▸ **Job**: From the first line of the listing below, retype each line up to and including the one with "random.seed(0), np.random.seed(0), noise.seed_set(1)"; pictures stay out.

▸ **Dataset section**:
----------
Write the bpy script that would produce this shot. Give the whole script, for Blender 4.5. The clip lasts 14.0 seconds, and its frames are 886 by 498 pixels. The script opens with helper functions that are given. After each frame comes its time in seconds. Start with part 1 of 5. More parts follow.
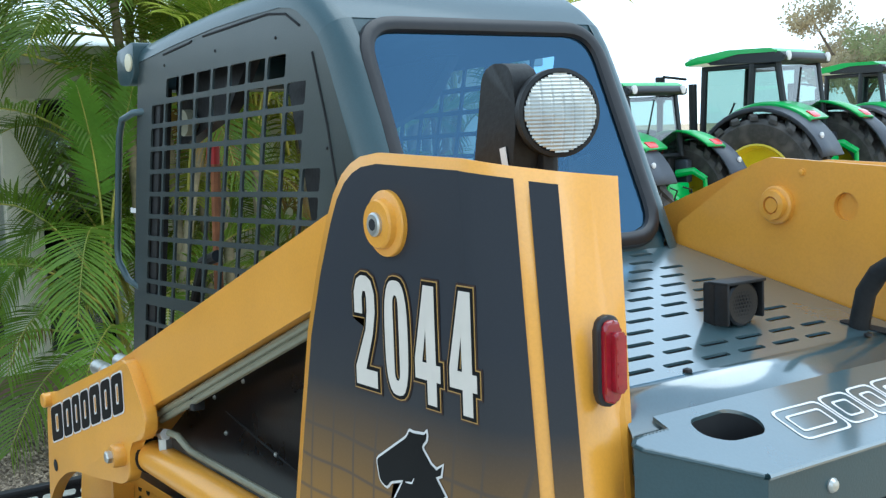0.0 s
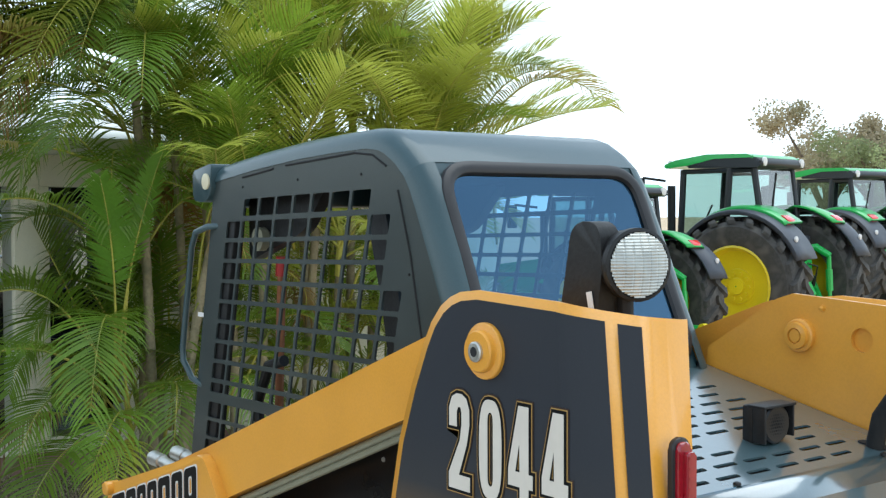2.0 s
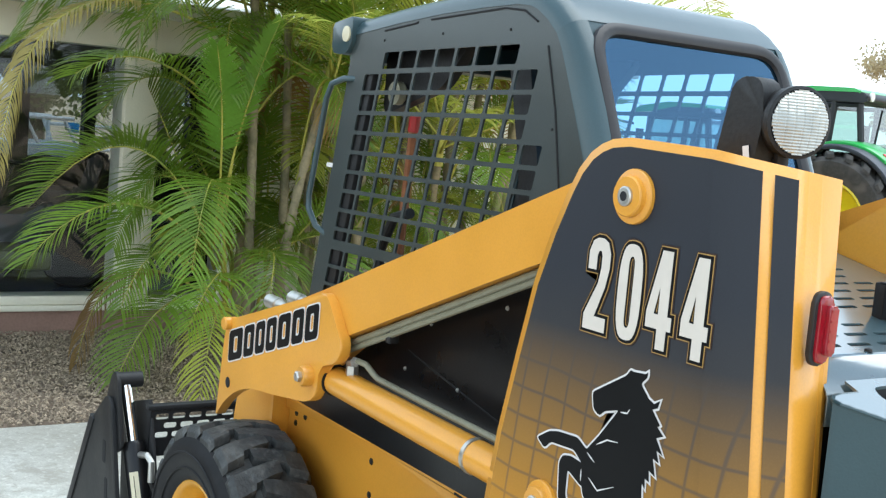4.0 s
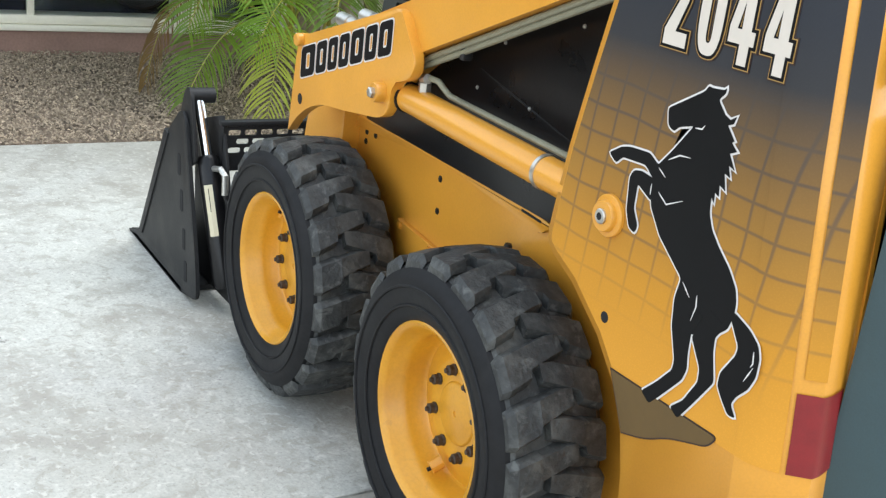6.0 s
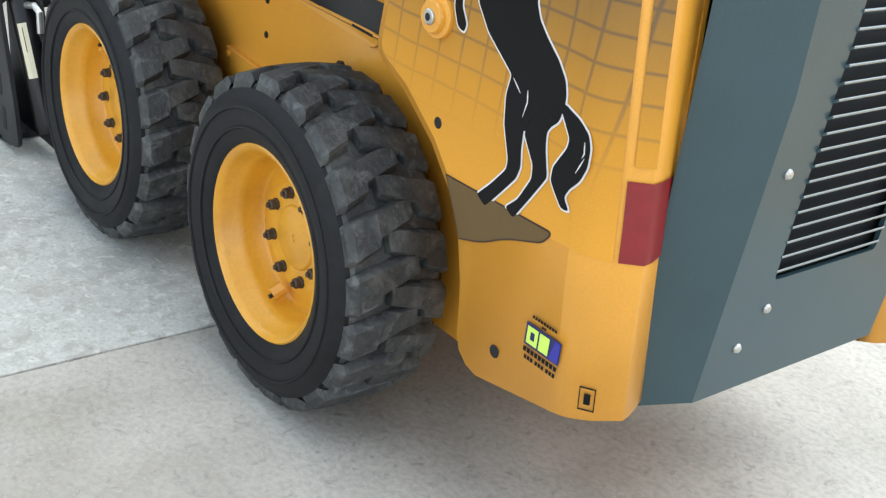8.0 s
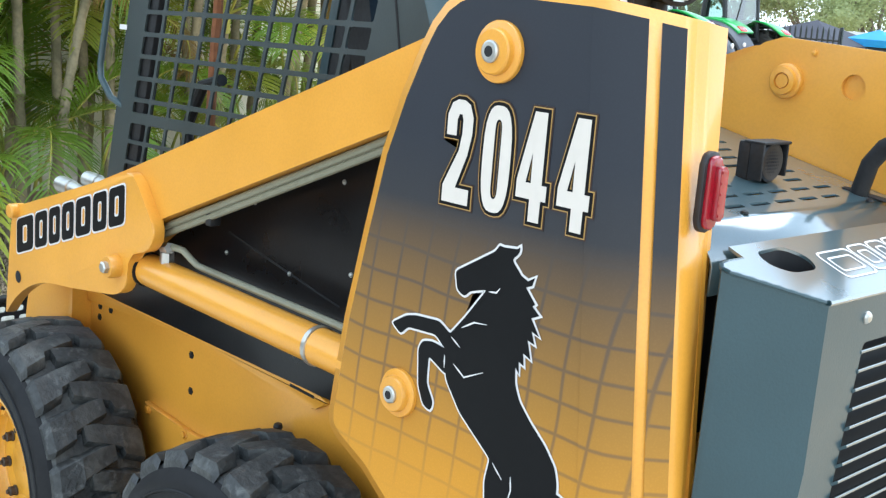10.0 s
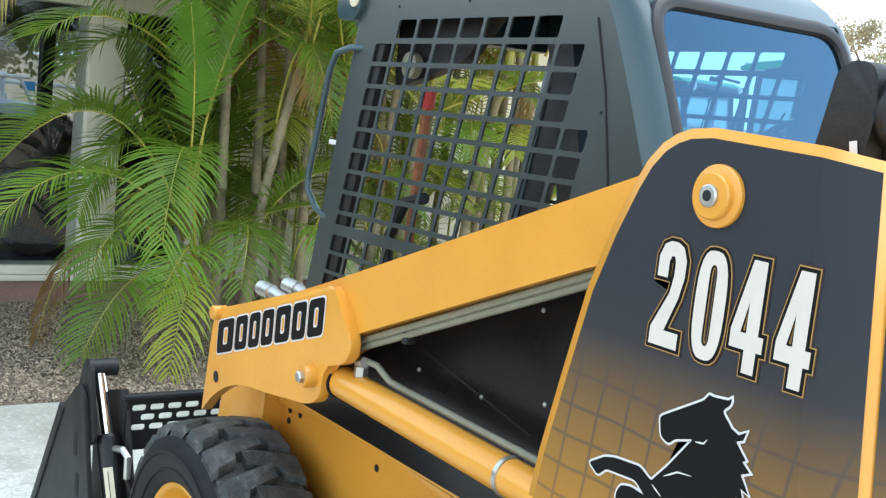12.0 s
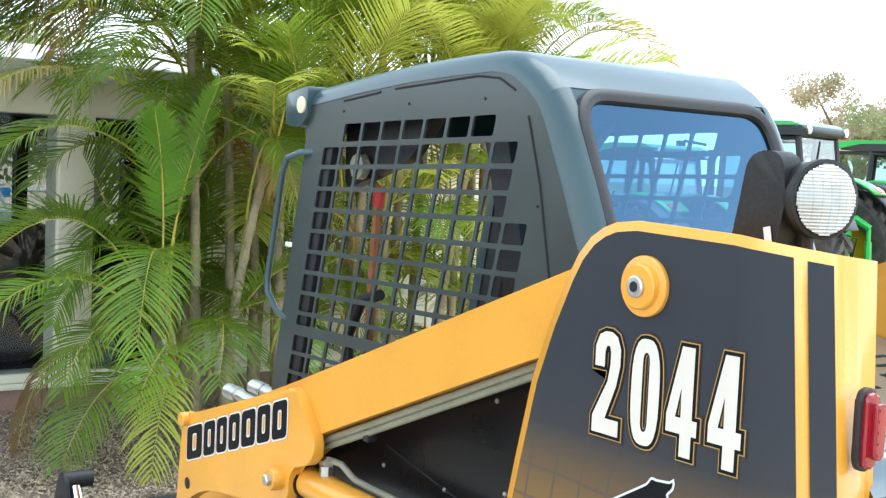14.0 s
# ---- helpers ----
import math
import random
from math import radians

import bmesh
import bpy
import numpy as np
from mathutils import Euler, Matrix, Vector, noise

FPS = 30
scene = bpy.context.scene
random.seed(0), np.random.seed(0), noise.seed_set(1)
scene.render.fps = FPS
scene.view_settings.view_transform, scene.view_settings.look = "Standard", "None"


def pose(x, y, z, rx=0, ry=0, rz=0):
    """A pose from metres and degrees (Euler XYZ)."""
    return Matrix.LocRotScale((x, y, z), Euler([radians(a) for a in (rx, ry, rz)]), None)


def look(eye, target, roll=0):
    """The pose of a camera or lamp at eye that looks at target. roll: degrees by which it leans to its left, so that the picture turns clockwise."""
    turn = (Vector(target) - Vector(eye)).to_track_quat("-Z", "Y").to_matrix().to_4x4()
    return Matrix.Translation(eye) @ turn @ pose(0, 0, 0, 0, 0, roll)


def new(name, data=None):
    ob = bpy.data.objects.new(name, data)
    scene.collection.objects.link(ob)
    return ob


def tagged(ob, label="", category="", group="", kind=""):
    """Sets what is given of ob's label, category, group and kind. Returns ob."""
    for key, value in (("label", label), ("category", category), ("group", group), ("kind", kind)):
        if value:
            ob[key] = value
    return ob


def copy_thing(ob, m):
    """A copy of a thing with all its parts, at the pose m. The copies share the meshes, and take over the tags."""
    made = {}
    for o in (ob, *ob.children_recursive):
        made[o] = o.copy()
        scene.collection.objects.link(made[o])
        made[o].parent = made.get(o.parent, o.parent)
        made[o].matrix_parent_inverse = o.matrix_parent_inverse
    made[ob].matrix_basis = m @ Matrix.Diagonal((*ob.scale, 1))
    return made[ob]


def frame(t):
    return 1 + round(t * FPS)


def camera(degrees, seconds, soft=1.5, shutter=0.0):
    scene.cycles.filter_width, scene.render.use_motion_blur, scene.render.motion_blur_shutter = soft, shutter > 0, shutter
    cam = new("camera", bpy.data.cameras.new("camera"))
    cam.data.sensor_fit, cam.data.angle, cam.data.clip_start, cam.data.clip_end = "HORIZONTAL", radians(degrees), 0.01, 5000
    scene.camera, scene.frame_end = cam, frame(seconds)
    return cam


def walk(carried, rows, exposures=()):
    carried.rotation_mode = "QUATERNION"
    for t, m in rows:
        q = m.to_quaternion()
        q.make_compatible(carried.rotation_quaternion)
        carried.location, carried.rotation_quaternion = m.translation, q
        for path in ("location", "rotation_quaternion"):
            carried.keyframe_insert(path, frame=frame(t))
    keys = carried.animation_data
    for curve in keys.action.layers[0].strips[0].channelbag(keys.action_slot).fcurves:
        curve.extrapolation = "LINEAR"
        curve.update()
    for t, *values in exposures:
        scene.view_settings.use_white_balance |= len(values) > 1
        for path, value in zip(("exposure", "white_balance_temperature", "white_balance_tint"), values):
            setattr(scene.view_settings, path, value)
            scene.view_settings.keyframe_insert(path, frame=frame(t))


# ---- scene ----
----------
▸ **Task result**:
Write the bpy script that would produce this shot. Give the whole script, for Blender 4.5. The clip lasts 14.0 seconds, and its frames are 886 by 498 pixels. The script opens with helper functions that are given. After each frame comes its time in seconds. Start with part 1 of 5. More parts follow.
0.0 s
2.0 s
4.0 s
6.0 s
8.0 s
10.0 s
12.0 s
14.0 s
# ---- helpers ----
import math
import random
from math import radians

import bmesh
import bpy
import numpy as np
from mathutils import Euler, Matrix, Vector, noise

FPS = 30
scene = bpy.context.scene
random.seed(0), np.random.seed(0), noise.seed_set(1)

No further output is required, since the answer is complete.